As pop culture phenomenon and pariah, most people are familiar with the bridge on a Star Trek spacecraft. It's shaped like a circular living room with a giant viewscreen on one wall and big cheese command chair at the center. Computer consoles radiate out from the big kahuna chair, manned by top-ranking specialists for each ship function. Orders are dictated to individuals in command of weapons systems, helm navigation, science, engineering, and so on. It's similar to the way a modern submarine works. Indeed, combat in the Star Trek universe has more in common with large vessel naval engagements than the hyperkinetic dogfights seen in Star Wars movies.
Bridge Commander can be played from a first-person perspective with your ass glued to the captain's chair, or from a third-person external perspective. The interface is well-designed, keeping the learning curve to a minimum, but sacrifices a wide variety of ship functions. No beaming, no bluffing, quite a few of the functions associated with the shows are absent here. As a result, you can install the game and get your feet wet within a few minutes, but it also relegates the Enterprise clones you control to acting primarily as ships of war.
Extremely potent ships of war! The programmers of Bridge Commander can securely hold one bragging right to their breast. Their game has some of the most intense and awe-inspiring combat seen in a space simulator in the past few years. As I said before, starship battles in the Star Trek universe resemble naval engagements and involve a lot of tacking to bring loaded guns to bear on your opponent's vulnerable side while denying them a clear shot of your weak points. Fights are drawn-out showdowns that force you to focus on resources and tactics rather than a test of who has the best reflexes. Targeting subsystems is easy and essential for victory, as a vessel without guns can be destroyed at your leisure, but a damaged warp core can destroy a ship long before it has sustained substantial damage. You can delegate responsibility for maneuvering, shooting, energy management and repairs to your crew, or just do it yourself. Confrontations take place in three-dimensional space as Bridge Commander breaks with Star Trek convention with full freedom of movement, without ships always meeting face-to-face. As contrived as these battles may sound, the control scheme is super-simplified and closer to those used in first-person shooters than in space simulators. Access to non-federation ships, including popular Romulan and Klingon designs, can be accessed through Quick Battle mode. These vessels have vastly different weapons and capabilities, and are a real blast to use. A major weakness of Quick Battle mode is its inability to randomize elements, so you always know who you're fighting and how many of them there will be.

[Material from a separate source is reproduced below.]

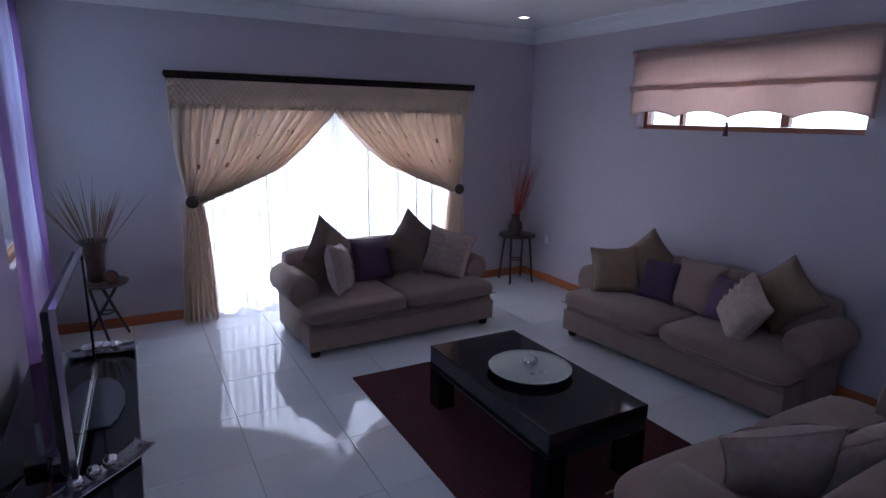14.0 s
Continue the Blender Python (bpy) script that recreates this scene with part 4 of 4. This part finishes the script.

The single-player campaign unfolds much like a very, very long two-part episode and features plenty of knock-down, drag-out fights, encounters with alien races, and a good deal of scientific investigation. Unfortunately, since the story takes place within the same time frame as The Next Generation series, it's saturated with Draconian political intrigue and references that require pre-existing knowledge of the state of things in the Star Trek universe. I would have expected a more independent, character-focused storyline from veteran author, D.C. Fontana, author of more than ten percent of the original episodes. Fontana was a specialist in character development and her emotionally-charged teleplays often involved meditations on obsession, love, obligation, and corruption.
Ironically, the crew you interact with is not engaging or charismatic in any way and Fontana's talents are wasted on their cardboard personalities. They also have an annoying tendency to dictate your next action for you. In effect, the crew tells you what to tell them to do. This often makes you seem like more of a middle manager than anything else. So the strong Captain archetypes that make the television shows entertaining are completely absent, an ironic failure for an otherwise exceptional game.